Ed è soprattutto politico quello che accadrà da questo momento in poi. Seppur nascosto dietro il solito lessico istituzionale, la posizione del Governo è chiara: «Ci dispiace per le catene, ma decide l’Ungheria». Tradotto: non faremo niente. La parabola che la Farnesina immagina è questa: un processo che dovrebbe finire nella migliore delle ipotesi entro la fine del 2024. Salis verosimilmente sarà condannata («ci sono video chiarissimi», continuano a ripetere off the record al Governo come se la questione fosse di merito e non il rispetto delle garanzie per una ragazza che rischia più di venti anni di carcere).

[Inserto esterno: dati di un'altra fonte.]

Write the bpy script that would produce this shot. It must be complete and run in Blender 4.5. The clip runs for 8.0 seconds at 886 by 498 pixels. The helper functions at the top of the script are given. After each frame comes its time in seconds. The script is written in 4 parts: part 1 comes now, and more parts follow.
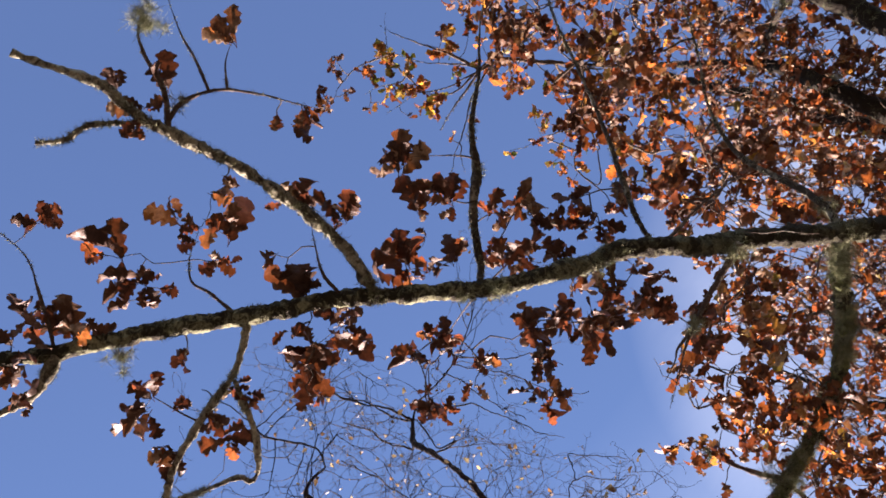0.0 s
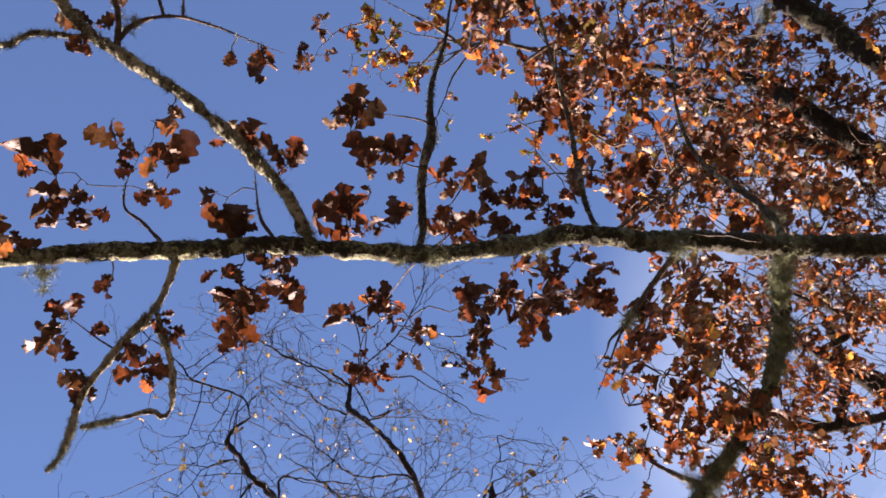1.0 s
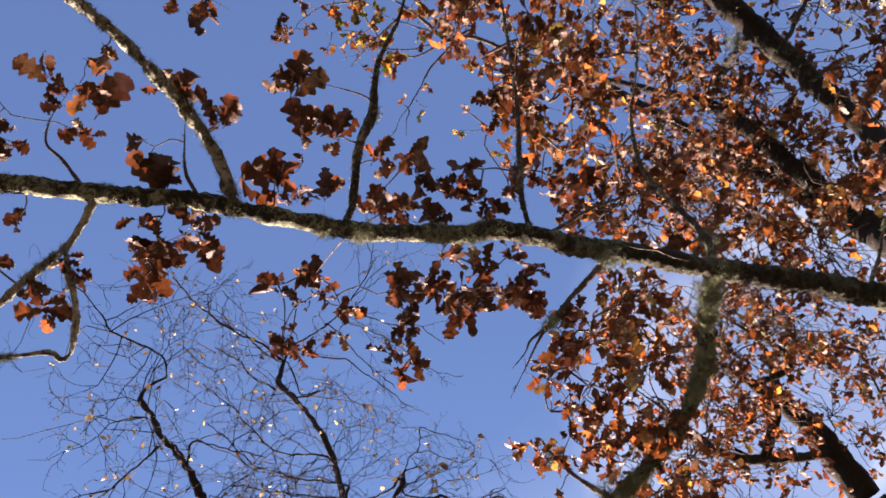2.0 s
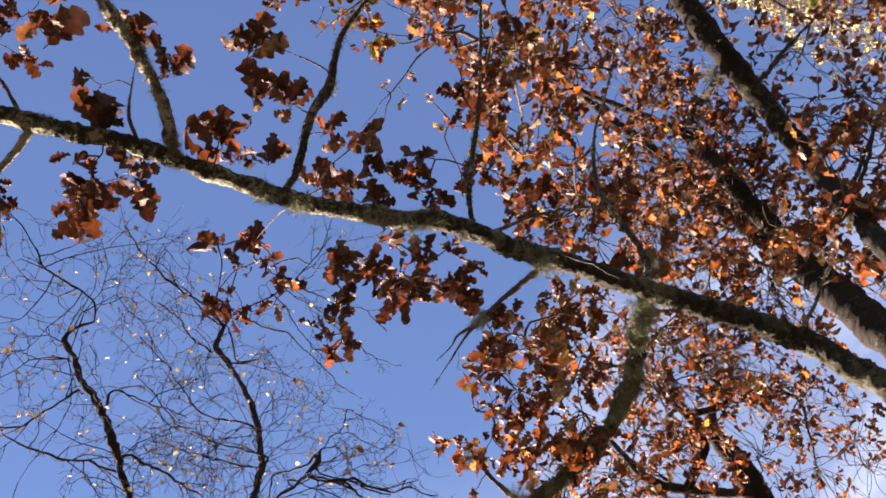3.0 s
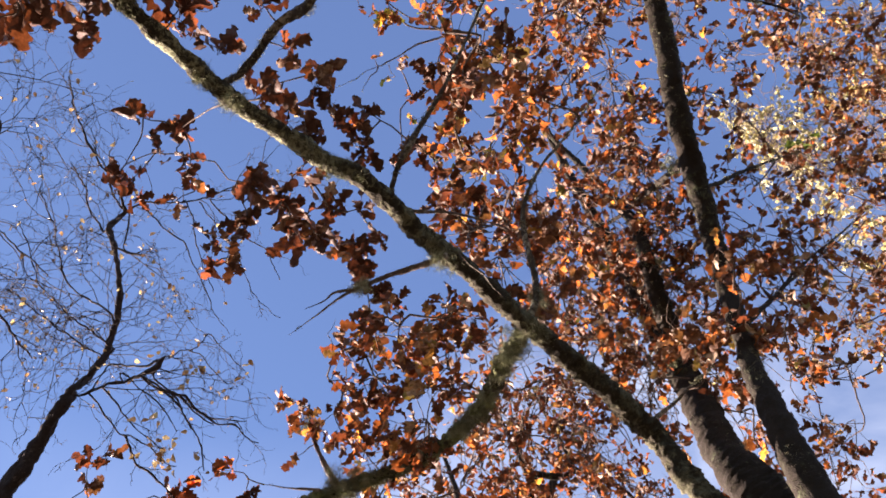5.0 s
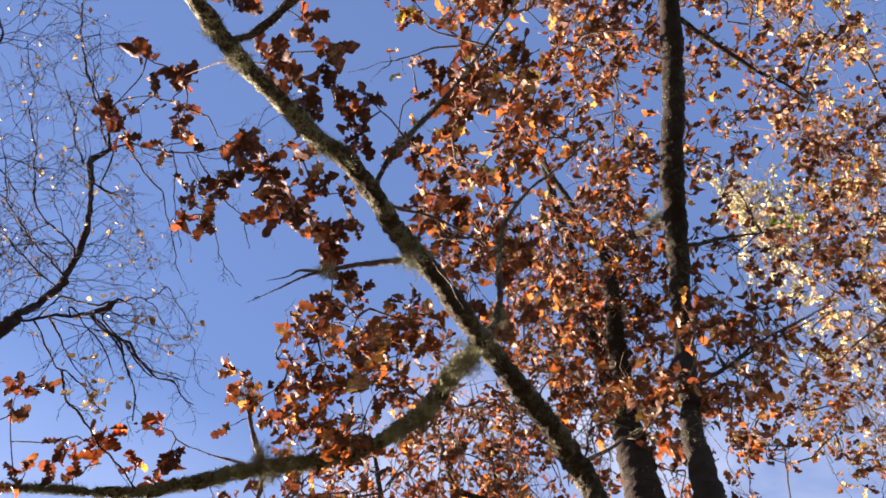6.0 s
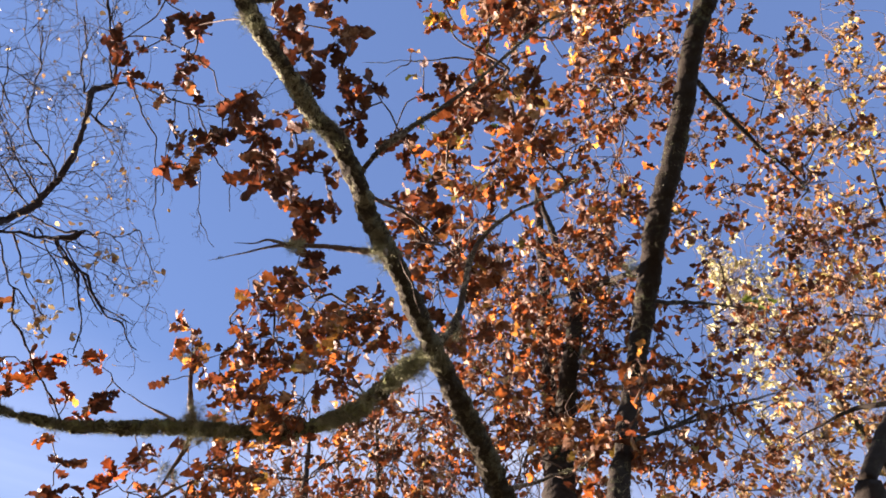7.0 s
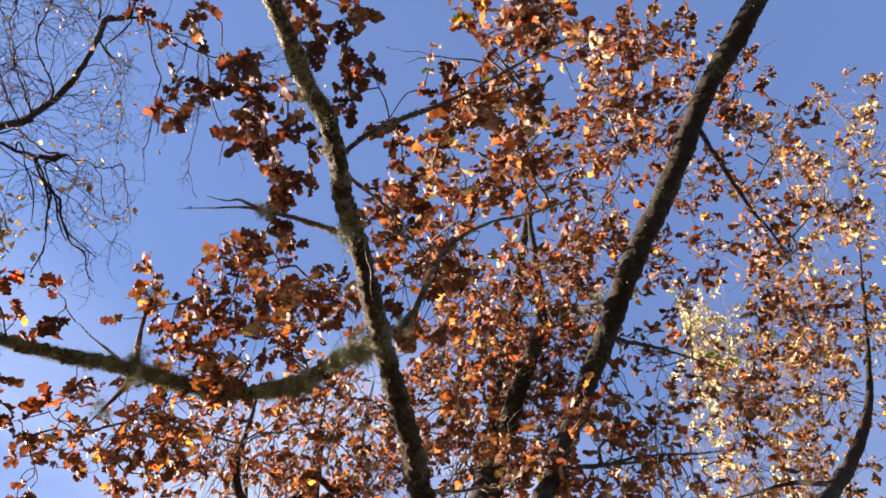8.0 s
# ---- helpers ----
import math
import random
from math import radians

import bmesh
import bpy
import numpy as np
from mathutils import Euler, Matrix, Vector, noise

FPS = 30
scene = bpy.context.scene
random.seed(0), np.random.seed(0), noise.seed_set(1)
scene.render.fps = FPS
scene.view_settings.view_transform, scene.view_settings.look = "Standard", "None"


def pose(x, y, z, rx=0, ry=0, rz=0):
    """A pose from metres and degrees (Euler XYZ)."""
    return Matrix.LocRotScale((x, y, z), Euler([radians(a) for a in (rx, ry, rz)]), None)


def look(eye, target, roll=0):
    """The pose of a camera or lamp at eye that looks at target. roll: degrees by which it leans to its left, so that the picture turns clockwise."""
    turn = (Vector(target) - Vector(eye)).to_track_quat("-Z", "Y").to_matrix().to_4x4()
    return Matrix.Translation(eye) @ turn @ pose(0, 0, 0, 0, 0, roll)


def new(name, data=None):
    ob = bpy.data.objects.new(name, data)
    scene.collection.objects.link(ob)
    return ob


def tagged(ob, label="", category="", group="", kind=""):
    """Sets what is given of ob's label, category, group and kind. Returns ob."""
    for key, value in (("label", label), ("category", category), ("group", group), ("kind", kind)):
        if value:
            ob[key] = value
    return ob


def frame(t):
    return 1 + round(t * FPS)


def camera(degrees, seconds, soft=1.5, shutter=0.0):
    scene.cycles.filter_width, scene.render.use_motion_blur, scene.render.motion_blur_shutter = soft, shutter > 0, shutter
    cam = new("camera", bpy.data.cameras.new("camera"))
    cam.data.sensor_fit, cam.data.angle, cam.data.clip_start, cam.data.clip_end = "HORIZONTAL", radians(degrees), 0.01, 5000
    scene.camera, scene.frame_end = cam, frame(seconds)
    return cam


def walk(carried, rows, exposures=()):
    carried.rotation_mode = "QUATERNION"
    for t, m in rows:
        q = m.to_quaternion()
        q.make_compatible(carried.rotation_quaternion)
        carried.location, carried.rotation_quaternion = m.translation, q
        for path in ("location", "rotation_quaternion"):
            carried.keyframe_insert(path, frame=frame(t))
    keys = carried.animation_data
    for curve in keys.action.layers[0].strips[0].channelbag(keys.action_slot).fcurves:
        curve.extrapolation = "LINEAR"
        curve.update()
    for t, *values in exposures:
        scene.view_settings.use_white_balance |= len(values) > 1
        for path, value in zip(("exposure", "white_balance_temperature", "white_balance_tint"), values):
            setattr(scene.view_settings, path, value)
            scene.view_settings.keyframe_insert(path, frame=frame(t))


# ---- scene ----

A condanna incassata si punta all’espulsione della ragazza, come la legge ungherese prevede, per scontare il resto della pena in Italia. Questo significa che Ilaria dovrebbe restare almeno un altro anno nelle prigioni ungheresi. E che tutto debba essere ancora lasciato al buon cuore di Orbán e alle regole di un sistema che, tra le altre cose, prevede per esempio che la detenzione domiciliare valga un quinto di quella in carcere: per assurdo, se condannata a 10 anni, la Salis dovrebbe trascorrere 50 anni ai domiciliari per espiare la pena. Follie. Che la difesa di Ilaria non ha certo intenzione di assecondare. È stato già annunciato il ricorso contro la decisione del giudice Sòs, si valuta un ricorso alla Corte europea (che però ha dei tempi lunghissimi). Ma, evidentemente, la questione è sempre politica: Roberto Salis, come spiega nell’intervista in queste pagine, ha assecondato la linea che gli è stata suggerita dal Governo — la richiesta dei domiciliari in Ungheria, toni soft verso la politica — e si è ritrovato con un pugno di mosche in mano. Resta il percorso di questo anno, però: per esempio come per nove mesi il Governo italiano non abbia mosso un dito con l’amico Orbán; che l’ambasciata a Budapest abbia affidato il dossier a dei funzionari o che abbia ricevuto il padre di Ilaria soltanto dopo che Repubblica ha denunciato il caso. Non si tratta di “politicizzare”. Ma di raccontare la verità.